Luckily for Japan, Godzilla was created despite the Futurians best efforts to keep it from happening. The big guy, looking particularly buff and evil in his 'new' form, arrives on Japan, and defeats Ghidrah handily.
Unluckily for Japan, Godzilla then embarks on a cross country tour. Can Godzilla be stopped from destroying Tokyo?
Most of the monster effects in this film are excellent, and the fights are particularly imaginative. The monsters never resort to wrestling around on the ground the way they used to, but instead fight like two enraged animals. Some of the other special effects are cheesy, especially those involving the Futurians Terminator-esque android, but overall they don't get in the way of the story. This is pretty much par for the course in the new films. It almost seems that one truly cheesy special effect was written into every script (The Godzilla Jr marionette in Godzilla vs. Destroyah, the space battle in Godzilla vs. Space Godzilla).

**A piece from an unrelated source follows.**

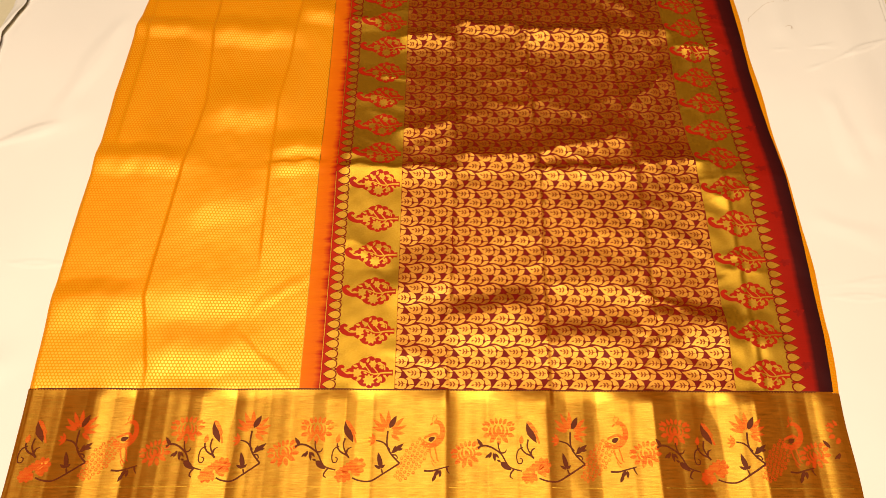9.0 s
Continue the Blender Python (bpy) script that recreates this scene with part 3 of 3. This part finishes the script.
for r in range(rows):
    for c in range(-1, 15):
        u = 0.016 + 0.0379 * c + (0.01895 if r % 2 else 0.0)
        v = 0.008 + 0.01678 * r
        def inside(p):
            for axis, limit, sign in ((0, 0.0085, 1), (0, 0.5125, -1), (1, 0.0008, 1), (1, 0.8315, -1)):
                p = clip(p, axis, limit, sign) if p else p
            return p if len(p) > 3 else None
        if u < -0.02 or u > 0.54:
            continue
        polys = [p for p in (inside(place(poly, u, v)) for poly in ((LEAF_MAIN, LEAF_SIDE, LEAF_CURL) if r % 2 else map(FLIP, (LEAF_MAIN, LEAF_SIDE, LEAF_CURL)))) if p]
        if not polys:
            continue
        spr = [p for p in (inside(place(poly, u, v)) for poly in (SPRIG if r % 2 else map(FLIP, SPRIG))) if p]
        if made < 290 and v < 0.42 and len(polys) == 3:
            raise_motif("leaf", polys, 0.0005, LEAF, step=0.006)
            made += 1
        else:
            rest += polys
        rest_sprig += spr
tagged(raise_motif("leaf_weave", rest, 0.0005, LEAF, "gold woven leaves", step=0.006), kind="stuff")
tagged(raise_motif("vein_weave", rest_sprig, 0.0010, VEIN, "fine red veins on the leaves", step=0), kind="stuff")

# ---- the wide border's flowers, peacocks and vine ----
def lotus():
    """An open lotus seen from the side: separate curved petals over a narrow base."""
    out = []
    for a, ln, w, bend in ((92, 0.026, 0.0070, 0.10), (116, 0.0265, 0.0066, -0.15), (141, 0.0245, 0.0062, -0.25), (163, 0.0195, 0.0055, -0.3), (44, 0.0255, 0.0062, 0.2),
                           (20, 0.0225, 0.0056, 0.3), (-6, 0.0190, 0.0056, 0.3), (-38, 0.0170, 0.0062, 0.2)):
        r = math.radians(a)
        out.append(place([(x, y + bend * 8 * x * (x - ln)) for x, y in petal(ln, w, 0.8)], 0.0052 * math.cos(r), -0.008 + 0.0044 * math.sin(r), r))
    return out


def big_bloom(s=1.0, turn=0.0):
    """A many-petalled lotus: an upright bud, cupping petals and a spiky outer ring."""
    out = [place(petal(0.0130, 0.0068, 0.8), 0.0, -0.0050, 1.57, s)]
    for sx in (-1, 1):
        out.append([(sx * s * a, s * b) for a, b in stroke([(0.0018, -0.0058), (0.0064, -0.0010), (0.0066, 0.0050), (0.0036, 0.0094)], 0.0050, 0.0014)])
        out.append([(sx * s * a, s * b) for a, b in stroke([(0.0036, -0.0082), (0.0104, -0.0046), (0.0122, 0.0018), (0.0104, 0.0072)], 0.0050, 0.0014)])
    for a, start, ln, w in ((-90, 0.0075, 0.0125, 0.0068), (-128, 0.0095, 0.0115, 0.0066), (-52, 0.0095, 0.0115, 0.0066), (-163, 0.0130, 0.0105, 0.0066), (-17, 0.0130, 0.0105, 0.0066),
                            (168, 0.0146, 0.0105, 0.0060), (12, 0.0146, 0.0105, 0.0060), (143, 0.0146, 0.0110, 0.0060), (37, 0.0146, 0.0110, 0.0060), (121, 0.0128, 0.0100, 0.0052), (59, 0.0128, 0.0100, 0.0052),
                            (101, 0.0118, 0.0095, 0.0046), (79, 0.0118, 0.0095, 0.0046), (152, 0.0215, 0.0050, 0.0036), (28, 0.0215, 0.0050, 0.0036)):
        r = math.radians(a)
        out.append(place(petal(ln, w, 0.75), start * math.cos(r) * s, start * math.sin(r) * s * 0.92, r, s))
    return [place(p, 0.0, 0.0, turn) for p in out]


def blunt(length, width):
    """A wedge with a rounded, slightly notched end, along +x."""
    return [(0.002, -0.0006), (length * 0.62, -0.46 * width), (length * 0.88, -0.46 * width), (length, -0.22 * width), (length * 0.96, 0.0), (length, 0.22 * width), (length * 0.88, 0.46 * width), (length * 0.62, 0.46 * width), (0.002, 0.0006)]


def fan_flower():
    """A ruffled flower seen from the side: two fans of wedges on one heart."""
    out = []
    for a, ln, w in ((-14, 0.0150, 0.0060), (10, 0.0200, 0.0066), (30, 0.0245, 0.0070), (48, 0.0255, 0.0070), (66, 0.0220, 0.0066), (86, 0.0165, 0.0060), (110, 0.0130, 0.0056),
                     (140, 0.0120, 0.0056), (166, 0.0150, 0.0062), (187, 0.0195, 0.0066), (205, 0.0225, 0.0068), (222, 0.0215, 0.0066), (242, 0.0165, 0.0060), (266, 0.0120, 0.0052)):
        out.append(place(blunt(ln, w), 0, 0, math.radians(a)))
    return out


def peacock_tail():
    """Rows of eyed feathers that narrow down to the left."""
    out = []
    for i in range(11):
        t = i / 10
        half = 0.0158 * math.sin(math.pi * (0.20 + 0.68 * t)) ** 0.8
        n = max(2, round(2 * half / 0.0056))
        cx, cy = 0.017 - 0.036 * t, 0.024 - 0.049 * t
        for k in range(n):
            o = ((k + 0.5) / n - 0.5) * 2 * half + (0.001 if i % 2 else -0.001)
            out.append(place(disc(0.0026, 9, 0.85), cx + 0.80 * o, cy - 0.59 * o, 0.95))
    return out


TAIL_CENTRES = [(sum(q[0] for q in p) / len(p), sum(q[1] for q in p) / len(p)) for p in peacock_tail()]


def peacock_front():
    out = [stroke([(0.016, 0.030), (0.024, 0.034), (0.032, 0.036), (0.037, 0.030)], 0.0030, 0.0050), stroke([(0.013, 0.024), (0.020, 0.021), (0.028, 0.020), (0.036, 0.028)], 0.0080, 0.0060)]
    out.append(stroke([(0.030, 0.021), (0.038, 0.027), (0.0425, 0.037), (0.0410, 0.047), (0.036, 0.0525), (0.0295, 0.0525)], 0.0095, 0.0048))
    out.append(place(petal(0.007, 0.0026), 0.029, 0.0525, 3.9))
    out += [stroke([(0.031, 0.054), (0.034, 0.058), (0.033, 0.062), (0.030, 0.060)], 0.0014, 0.0010), stroke([(0.028, 0.054), (0.028, 0.059), (0.030, 0.064)], 0.0013, 0.0010)]
    out += [stroke([(0.024, 0.018), (0.026, 0.006), (0.031, -0.003), (0.034, -0.004)], 0.0024, 0.0014), stroke([(0.031, 0.018), (0.034, 0.006), (0.035, 0.000), (0.038, -0.002)], 0.0022, 0.0014), stroke([(0.027, -0.001), (0.029, -0.006), (0.032, -0.009)], 0.0015, 0.0010)]
    return out


def border_unit(b, sx, skip=()):
    X = lambda o: b + o * sx
    bits, vine = [], []
    S = lambda pts, w0, w1=None: stroke([(X(a), c) for a, c in pts], w0, w1)
    L = lambda x, y, ang, ln, w: place(petal(ln, w, 0.85), X(x), y, math.radians(ang))
    if "bloom" not in skip:
        bits.append(("side_bloom", [place(p, X(0.0066), -0.0920) for p in big_bloom(0.94, 0.35)], CORAL))
        bits.append(("bloom", [place(p, X(0.052), -0.0600) for p in big_bloom(1.0)], CORAL))
        vine += [S([(0.022, -0.083), (0.028, -0.0795), (0.0385, -0.0805), (0.052, -0.0885), (0.0575, -0.095), (0.066, -0.109), (0.083, -0.1146)], 0.0030, 0.0018),
                 S([(0.0507, -0.075), (0.0515, -0.083), (0.055, -0.091)], 0.0018), S([(0.055, -0.090), (0.060, -0.089), (0.0625, -0.085)], 0.0026, 0.0010), S([(0.072, -0.1125), (0.068, -0.117), (0.0665, -0.122), (0.070, -0.1245)], 0.0026, 0.0014),
                 L(0.029, -0.081, 125, 0.014, 0.0050), L(0.041, -0.088, -112, 0.010, 0.0042), L(0.044, -0.089, -80, 0.013, 0.0044), L(0.039, -0.091, -140, 0.009, 0.0036), L(0.046, -0.090, -50, 0.009, 0.0034),
                 L(0.0535, -0.1020, -38, 0.019, 0.0085), L(0.054, -0.1015, 160, 0.006, 0.0030)]
    if "mid" not in skip:
        bits.append(("bud_petal", [S([(0.0935, -0.046), (0.0990, -0.053), (0.1045, -0.063), (0.1095, -0.077)], 0.0040, 0.0030), S([(0.0975, -0.0465), (0.1035, -0.055), (0.1085, -0.064)], 0.0022, 0.0014), L(0.083, -0.0775, 80, 0.0125, 0.0066)], CORAL))
        bits.append(("bud", [[(X(a), c) for a, c in ((0.0925, -0.0470), (0.0910, -0.0560), (0.0925, -0.0640), (0.0975, -0.0700), (0.1055, -0.0765), (0.1050, -0.0680), (0.1015, -0.0600), (0.0965, -0.0540))]], STEM))
        bits.append(("fan_flower", [place(p, X(0.1030), -0.1165, -0.03) for p in fan_flower()], CORAL))
        bits.append(("lotus", [place(p, X(0.156), -0.0530) for p in lotus()], CORAL))
        bits.append(("lotus_heart", [place(petal(0.0200, 0.0080, 0.8), X(0.1575), -0.0560, math.radians(62))], STEM))
        bits.append(("small_bud", [L(0.1375, -0.0730, a, 0.0115, 0.0042) for a in (118, 152, 186, 222)], CORAL))
        vine += [S([(0.0938, -0.071), (0.092, -0.080), (0.0945, -0.088), (0.101, -0.0975)], 0.0024, 0.0018), S([(0.083, -0.0775), (0.084, -0.084), (0.089, -0.090), (0.097, -0.094), (0.101, -0.0975)], 0.0020, 0.0026),
                 S([(0.086, -0.082), (0.079, -0.086), (0.0765, -0.095), (0.078, -0.1035), (0.083, -0.104), (0.0845, -0.099), (0.081, -0.097)], 0.0018, 0.0014), S([(0.096, -0.093), (0.0985, -0.086), (0.1035, -0.083)], 0.0034, 0.0010),
                 S([(0.107, -0.1245), (0.117, -0.1280), (0.133, -0.1285), (0.152, -0.1180), (0.1736, -0.1046)], 0.0022, 0.0024),
                 S([(0.1736, -0.1046), (0.1614, -0.0924), (0.1547, -0.0790), (0.1552, -0.0600)], 0.0024, 0.0024), S([(0.1590, -0.0865), (0.1500, -0.0765), (0.1385, -0.0730)], 0.0026, 0.0018),
                 L(0.1610, -0.0910, 38, 0.0225, 0.0060), L(0.1645, -0.0885, 70, 0.0090, 0.0042), L(0.1690, -0.0860, 8, 0.0090, 0.0040), S([(0.163, -0.093), (0.168, -0.0935), (0.1705, -0.0975), (0.167, -0.0995)], 0.0024, 0.0010),
                 L(0.1480, -0.1125, 104, 0.0240, 0.0070), L(0.1465, -0.1120, 150, 0.0105, 0.0040), S([(0.150, -0.1185), (0.148, -0.1125)], 0.0022), L(0.1480, -0.1110, 45, 0.0070, 0.0034)]
    if "bird" not in skip:
        bits.append(("peacock_tail", [place(p, X(0.192), -0.100) for p in peacock_tail()], CORAL))
        bits.append(("feather_eye_weave", [place([(a * 0.40, c * 0.40) for a, c in disc(0.0026, 7, 0.9)], X(0.192) + p[0], -0.100 + p[1]) for p in TAIL_CENTRES], GOLD))
        bits.append(("peacock", [place(p, X(0.192), -0.100) for p in peacock_front()], CORAL))
        bits.append(("wing_eye", [place(petal(0.0105, 0.0066, 0.7), X(0.2145), -0.0735, 0.45)], STEM))
        vine += [S([(0.209, -0.1146), (0.220, -0.1150), (0.232, -0.1120), (0.245, -0.1085)], 0.0028, 0.0016), L(0.2300, -0.1135, -125, 0.0130, 0.0052), L(0.2320, -0.1135, -92, 0.0105, 0.0044), L(0.2260, -0.1200, -118, 0.0110, 0.0048), S([(0.241, -0.1095), (0.2425, -0.1150), (0.2455, -0.1190)], 0.0030, 0.0008)]
    bits.append(("vine", vine, STEM))
    for name, polys, mat in bits:
        keep = [p for p in polys if min(q[0] for q in p) > -0.523 and max(q[0] for q in p) < 0.653]
        dz = 0.0008 if mat in (STEM, GOLD) else 0.0004
        if keep and name.endswith("bloom"):
            heart = raise_motif(name, keep[:1], dz, mat, step=0.004)
            for p in keep[1:]:
                raise_motif("petal", [p], dz, mat, step=0.004, parent=heart)
        elif keep:
            raise_motif(name, keep, dz, mat, step=0.004)


border_unit(-0.592, 1.0, ("bloom",))
border_unit(-0.330, 0.88, ("bird",))
border_unit(-0.151, 0.98)
border_unit(0.108, 1.0)
border_unit(0.362, 1.0)
border_unit(0.606, 1.0, ("mid", "bird"))

# the seam's toothed line and the fine line over the plain lower band
teeth = [(-0.524 + 0.0021 * k, -0.0006 - (0.0016 if k % 2 else 0.0)) for k in range(562)]
raise_motif("seam_line", [[(u0, 0.0007) for u0 in (0.0,)] and (teeth[i:i + 12] + [(teeth[min(i + 11, 561)][0], 0.0007), (teeth[i][0], 0.0007)]) for i in range(0, 550, 11)], 0.0006, STEM, "dark toothed seam line", step=0)
raise_motif("lower_band_line", [[(-0.524 + 0.02 * i, -0.1372), (-0.504 + 0.02 * i, -0.1372), (-0.504 + 0.02 * i, -0.1364), (-0.524 + 0.02 * i, -0.1364)] for i in range(59)], 0.0007, BAND, step=0.003)
raise_motif("pallu_edge_line", [[(-0.1016, 0.02 * i), (-0.1006, 0.02 * i), (-0.1006, 0.02 * i + 0.02), (-0.1016, 0.02 * i + 0.02)] for i in range(41)], 0.0005, FINE, step=0.005)
raise_motif("strip_edge_line", [[(-0.1318, 0.02 * i), (-0.1306, 0.02 * i), (-0.1306, 0.02 * i + 0.02), (-0.1318, 0.02 * i + 0.02)] for i in range(41)], 0.0004, FINE, step=0.005)


# ---- loose threads ----
def thread(name, pts, r, mat, label):
    cu = bpy.data.curves.new(name, "CURVE")
    cu.dimensions, cu.bevel_depth, cu.bevel_resolution = "3D", r, 2
    cu.resolution_u = 16
    sp = cu.splines.new("NURBS")
    sp.points.add(len(pts) - 1)
    for p, (x, y) in zip(sp.points, pts):
        p.co = (x, y, float(sheet_z(np.array(x), np.array(y))) + r * 1.2, 1)
    sp.use_endpoint_u, sp.order_u = True, 3
    cu.materials.append(mat)
    ob = new(name, cu)
    return tagged(ob, label, "thread")


THREAD = plain("thread_cotton", (0.34, 0.24, 0.16), (0.42, 0.31, 0.21), 40)
thread("loose_thread", [(0.664, 0.727), (0.662, 0.735), (0.672, 0.744), (0.690, 0.762), (0.705, 0.776), (0.725, 0.780), (0.752, 0.783)], 0.00024, THREAD, "long loose brown thread lying on the white sheet")
thread("loose_thread", [(0.732, 0.716), (0.738, 0.720), (0.745, 0.718), (0.747, 0.711), (0.742, 0.712), (0.745, 0.719)], 0.00022, THREAD, "small curled loose thread on the white sheet")
thread("loose_thread", [(0.624, 0.893), (0.636, 0.905), (0.640, 0.922), (0.648, 0.935)], 0.0004, THREAD, "short loose thread beside the sari's corner")
thread("loose_thread", [(0.645, 0.840), (0.658, 0.842), (0.672, 0.846)], 0.0003, THREAD, "short loose thread beside the sari's edge")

As for the humans who populate the story, don't expect much. Most of the actors walk through their roles, and the last-minute revelation that should be emotional falls completely flat. And the American actors are truly awful. The man who plays the U.S. Ship Commander is an actor who could not pass muster on cable access. And it does not help that he is given dialogue like, "Take that, you dinosaur." But hey, who really cares? It's the monsters, stupid.
If you judge this film by the monsters (and what Godzilla fan doesn't?), this is our favorite movie of the new bunch. Though the story often has all the logic of a fever dream, the special effects are so inspired that this film is enormously enjoyable. From the obligatory scenes of the Japanese army mobilizing, to the final battle which destroys Tokyo's (then brand new) City Hall, Godzilla vs. King Ghidrah is one of the finest examples of that form of art known as the Godzilla movie.